De la derecha españolista –PP y Ciudadanos– no espero que se oponga a la ultraderecha de Vox. Son sus primos carnales, todos ellos vienen del papá Aznar, el abuelo Fraga y el bisabuelo Franco. La oposición la espero de la izquierda. Pero lo grave es que la izquierda no sabe cómo enfrentarse –ni en España ni en casi ningún otro lugar– al nuevo fascismo, el fascismo bajo en nicotina de Trump, Bolsonaro, Le Pen, Santiago Abascal y compañía. Por cierto, tampoco lo consiguieron en los años 1930 ni los socialdemócratas ni los comunistas alemanes, italianos y franceses (los españoles, al menos, cayeron en combate).

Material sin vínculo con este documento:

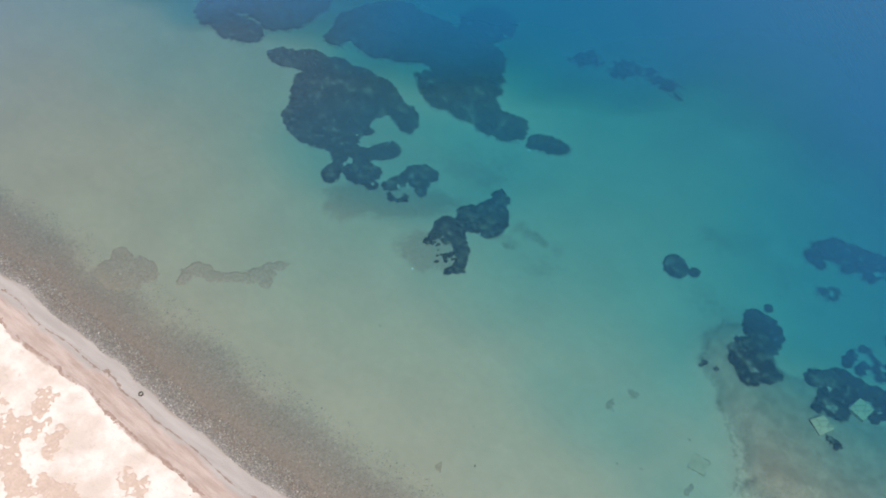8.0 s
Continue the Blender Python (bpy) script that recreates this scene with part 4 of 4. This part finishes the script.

No tengo ninguna fórmula mágica. Solo intuiciones. Que la izquierda oponga verdades sencillas a las mentiras simplonas de la ultraderecha. Como que Abascal es un pícaro que va de antipolítico pero lleva dos décadas viviendo de las mamandurrias políticas. Como que si se rebajan los impuestos a los asalariados y autónomos –cosa que estaría muy bien– habría que subírselos a los ricos para que te atiendan en el ambulatorio público –subida que, por supuesto, los ultras no quieren; son la voz de su amo–. Como que, si se van los inmigrantes, ¿quién le limpia el culo a nuestros ancianos o saca los tomates de los invernaderos? Como que España es una nación tan grande que en su seno caben varias naciones, lenguas, culturas, razas y religiones. Como que, en todo caso, el ciudadano de a pie debería desconfiar que aquellos que hablan mucho de España y poco o nada de los españoles.

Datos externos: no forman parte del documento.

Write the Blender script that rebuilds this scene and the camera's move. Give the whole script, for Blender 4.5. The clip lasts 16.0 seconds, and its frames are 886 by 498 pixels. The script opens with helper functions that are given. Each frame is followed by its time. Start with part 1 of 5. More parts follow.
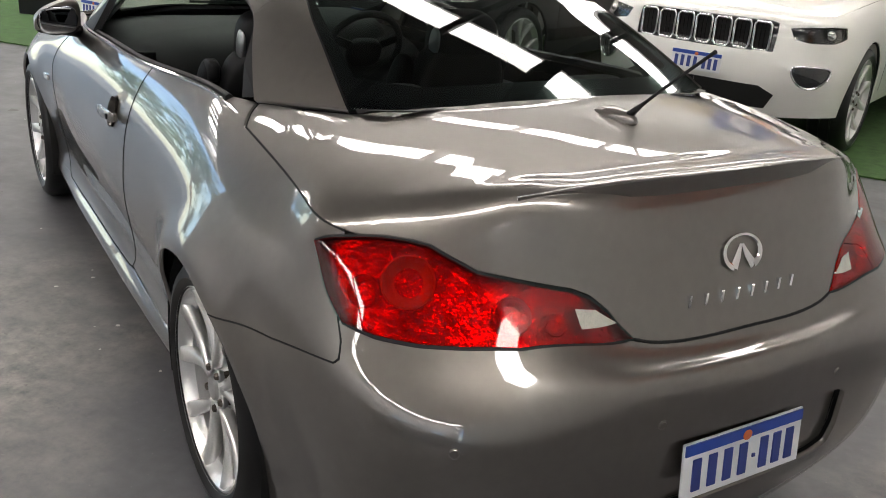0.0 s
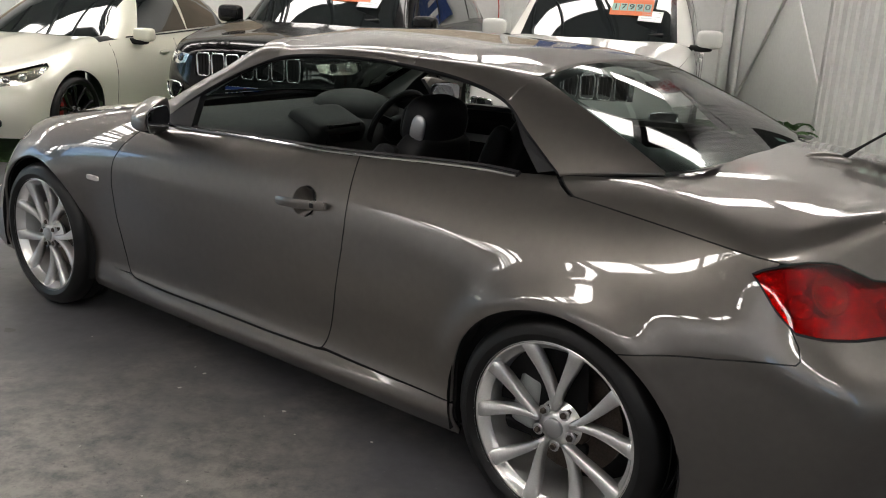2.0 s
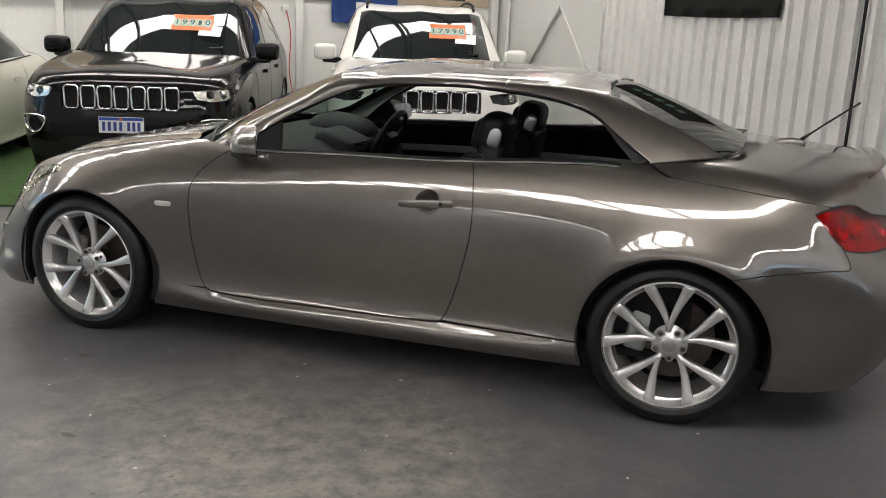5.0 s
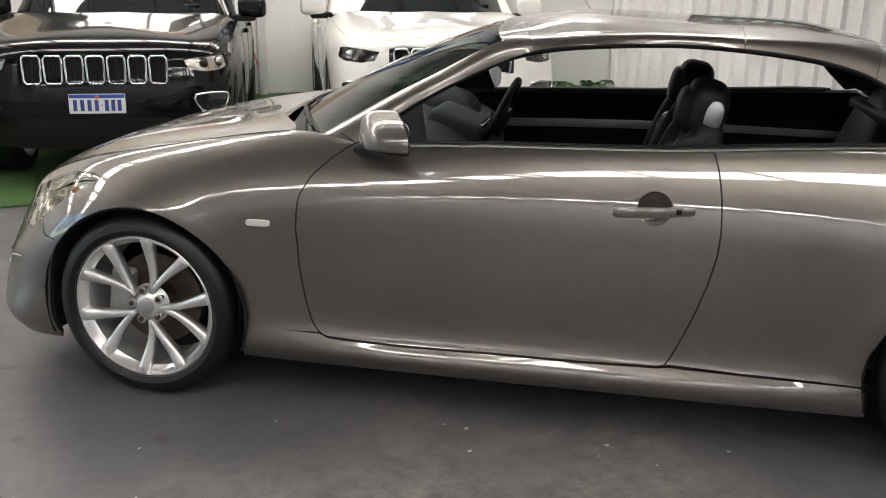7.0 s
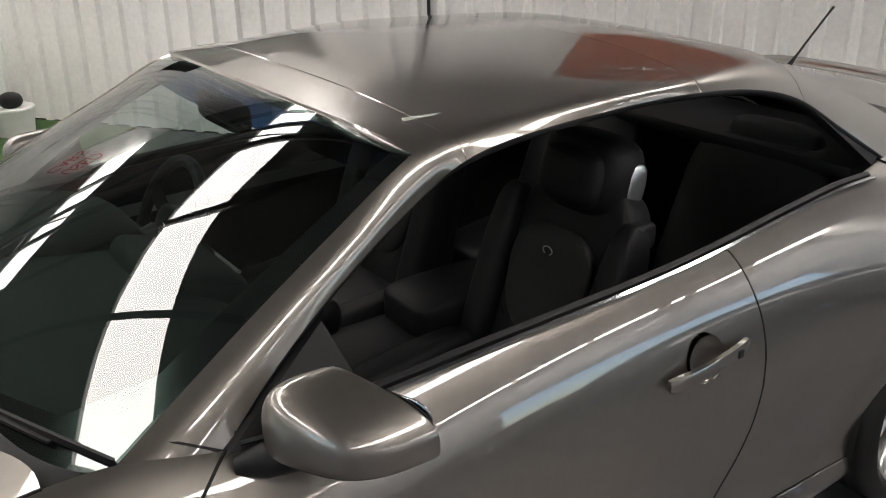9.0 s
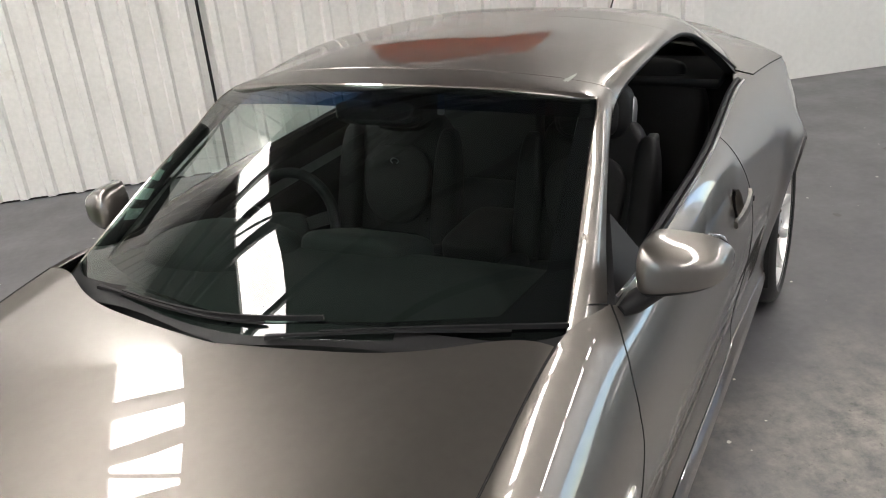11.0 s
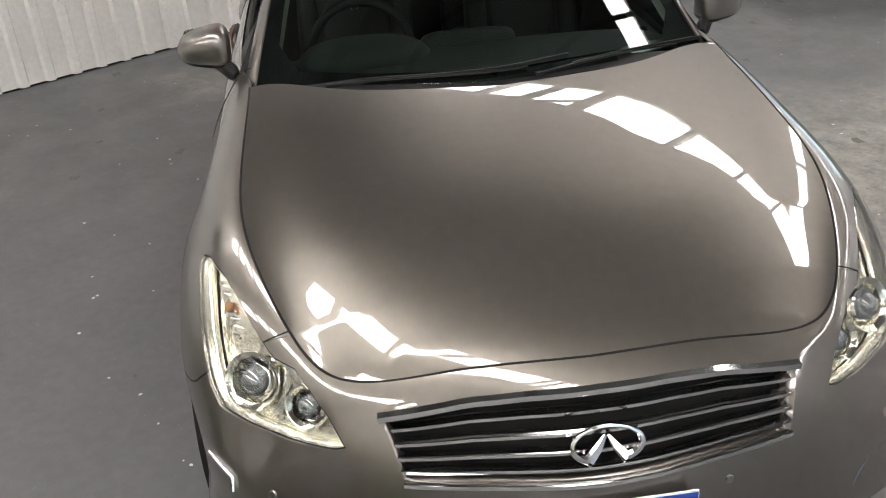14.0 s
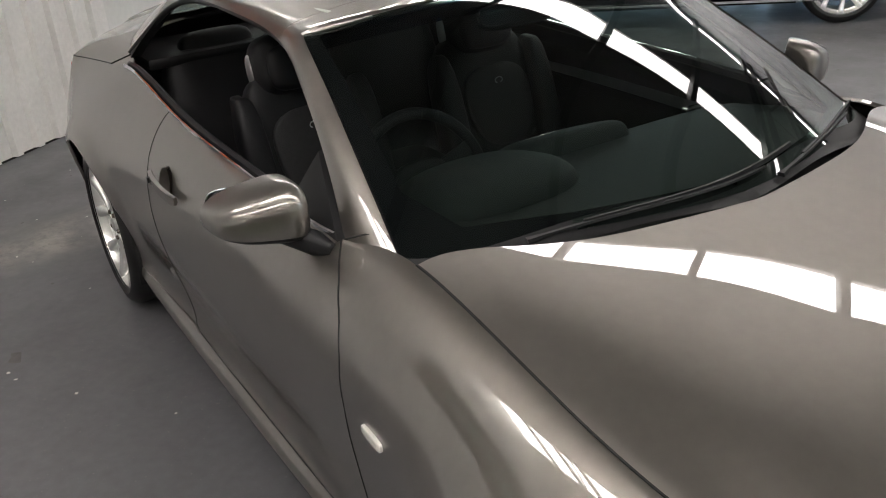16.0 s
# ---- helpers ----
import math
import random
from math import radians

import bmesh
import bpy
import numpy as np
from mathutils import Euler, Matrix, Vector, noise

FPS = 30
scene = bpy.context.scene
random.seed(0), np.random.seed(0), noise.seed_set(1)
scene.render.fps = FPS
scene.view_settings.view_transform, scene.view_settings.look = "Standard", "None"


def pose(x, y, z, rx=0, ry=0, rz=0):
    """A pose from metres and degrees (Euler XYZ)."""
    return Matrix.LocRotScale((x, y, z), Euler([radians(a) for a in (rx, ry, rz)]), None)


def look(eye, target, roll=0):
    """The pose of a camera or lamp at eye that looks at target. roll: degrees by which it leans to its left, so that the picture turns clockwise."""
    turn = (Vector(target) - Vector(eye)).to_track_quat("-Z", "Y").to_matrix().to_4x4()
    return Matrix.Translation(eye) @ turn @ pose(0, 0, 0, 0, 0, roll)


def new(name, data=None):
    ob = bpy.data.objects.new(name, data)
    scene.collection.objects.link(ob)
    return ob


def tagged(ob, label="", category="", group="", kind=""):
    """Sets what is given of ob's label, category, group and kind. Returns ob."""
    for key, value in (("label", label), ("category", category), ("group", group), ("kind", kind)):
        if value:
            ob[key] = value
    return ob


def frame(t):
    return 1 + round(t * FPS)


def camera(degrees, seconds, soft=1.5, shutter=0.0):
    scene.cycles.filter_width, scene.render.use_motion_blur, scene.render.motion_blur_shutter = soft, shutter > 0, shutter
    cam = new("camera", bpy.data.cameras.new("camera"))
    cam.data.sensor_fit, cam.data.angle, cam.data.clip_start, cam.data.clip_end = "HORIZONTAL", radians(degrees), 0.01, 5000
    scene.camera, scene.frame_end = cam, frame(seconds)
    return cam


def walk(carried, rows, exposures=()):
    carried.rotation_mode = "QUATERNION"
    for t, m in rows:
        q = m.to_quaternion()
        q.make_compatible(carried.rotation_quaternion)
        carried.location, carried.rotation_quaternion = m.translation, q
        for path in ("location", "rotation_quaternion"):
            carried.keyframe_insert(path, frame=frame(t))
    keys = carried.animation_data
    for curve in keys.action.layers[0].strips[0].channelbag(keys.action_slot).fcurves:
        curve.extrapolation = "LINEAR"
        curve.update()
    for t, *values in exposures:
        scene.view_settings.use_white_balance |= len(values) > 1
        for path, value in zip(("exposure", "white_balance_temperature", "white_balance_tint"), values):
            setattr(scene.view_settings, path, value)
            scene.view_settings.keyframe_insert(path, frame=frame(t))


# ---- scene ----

La izquierda tiene que hablar claro, llamar al pan pan y al vino vino. Dejarse de eufemismos burocráticos y jerga sectaria, esas fórmulas tipo “soluciones habitacionales”, “sostenibilidad medio ambiental” o “en aras de la gobernabilidad”. Si los ultras gustan es porque hablan como se habla en la calle. Y, desde luego, la izquierda tiene que esforzarse por no dar la impresión de formar parte del establishment, por volver a ser vista como rebelde. Tiene bemoles que la bandera contra los males de la globalización capitalista y la eurocracia de Bruselas la levanten el millonario Trump, la fille à papa Le Pen y el jeta de Abascal.

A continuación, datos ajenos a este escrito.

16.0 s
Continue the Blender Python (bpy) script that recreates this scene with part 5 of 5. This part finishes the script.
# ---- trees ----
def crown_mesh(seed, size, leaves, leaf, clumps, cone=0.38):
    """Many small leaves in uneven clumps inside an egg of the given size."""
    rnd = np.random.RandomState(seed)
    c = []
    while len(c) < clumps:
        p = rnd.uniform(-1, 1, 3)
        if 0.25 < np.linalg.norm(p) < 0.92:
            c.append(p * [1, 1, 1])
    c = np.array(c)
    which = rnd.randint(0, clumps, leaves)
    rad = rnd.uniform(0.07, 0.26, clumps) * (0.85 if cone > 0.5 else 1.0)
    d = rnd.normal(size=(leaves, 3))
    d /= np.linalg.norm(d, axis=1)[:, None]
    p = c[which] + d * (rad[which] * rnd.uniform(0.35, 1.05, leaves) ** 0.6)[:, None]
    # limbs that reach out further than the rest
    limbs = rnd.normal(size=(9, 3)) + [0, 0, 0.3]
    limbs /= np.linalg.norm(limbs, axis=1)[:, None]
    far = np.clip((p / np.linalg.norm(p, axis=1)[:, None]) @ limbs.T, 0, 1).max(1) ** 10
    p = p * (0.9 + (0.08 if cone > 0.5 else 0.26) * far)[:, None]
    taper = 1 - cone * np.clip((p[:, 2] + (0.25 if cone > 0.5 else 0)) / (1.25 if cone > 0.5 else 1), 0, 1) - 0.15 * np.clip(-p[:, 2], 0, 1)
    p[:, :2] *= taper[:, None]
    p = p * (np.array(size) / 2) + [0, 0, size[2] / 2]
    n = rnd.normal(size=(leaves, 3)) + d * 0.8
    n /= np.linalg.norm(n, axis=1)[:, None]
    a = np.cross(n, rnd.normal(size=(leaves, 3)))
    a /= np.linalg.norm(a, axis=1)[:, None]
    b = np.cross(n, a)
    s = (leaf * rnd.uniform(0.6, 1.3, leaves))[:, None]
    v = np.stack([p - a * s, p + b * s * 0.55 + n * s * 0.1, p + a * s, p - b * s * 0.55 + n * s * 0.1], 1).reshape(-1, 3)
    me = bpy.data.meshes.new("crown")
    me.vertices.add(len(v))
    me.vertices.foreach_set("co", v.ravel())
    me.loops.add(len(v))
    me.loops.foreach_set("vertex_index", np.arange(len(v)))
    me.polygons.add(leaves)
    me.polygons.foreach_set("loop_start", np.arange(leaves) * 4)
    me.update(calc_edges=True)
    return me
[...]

La mayoría de la gente no dedica demasiado tiempo a informarse a fondo de la vida política; bastante tiene con trabajar o buscar trabajo, ocuparse de su alimentación, su vivienda, su salud y su familia, intentar ser feliz en sus ratos libres. Su información política procede de titulares audiovisuales, de memes de Internet, de conversaciones con parientes, compañeros y vecinos. Esto la hace mucho más receptiva a mentiras simples que a verdades complejas.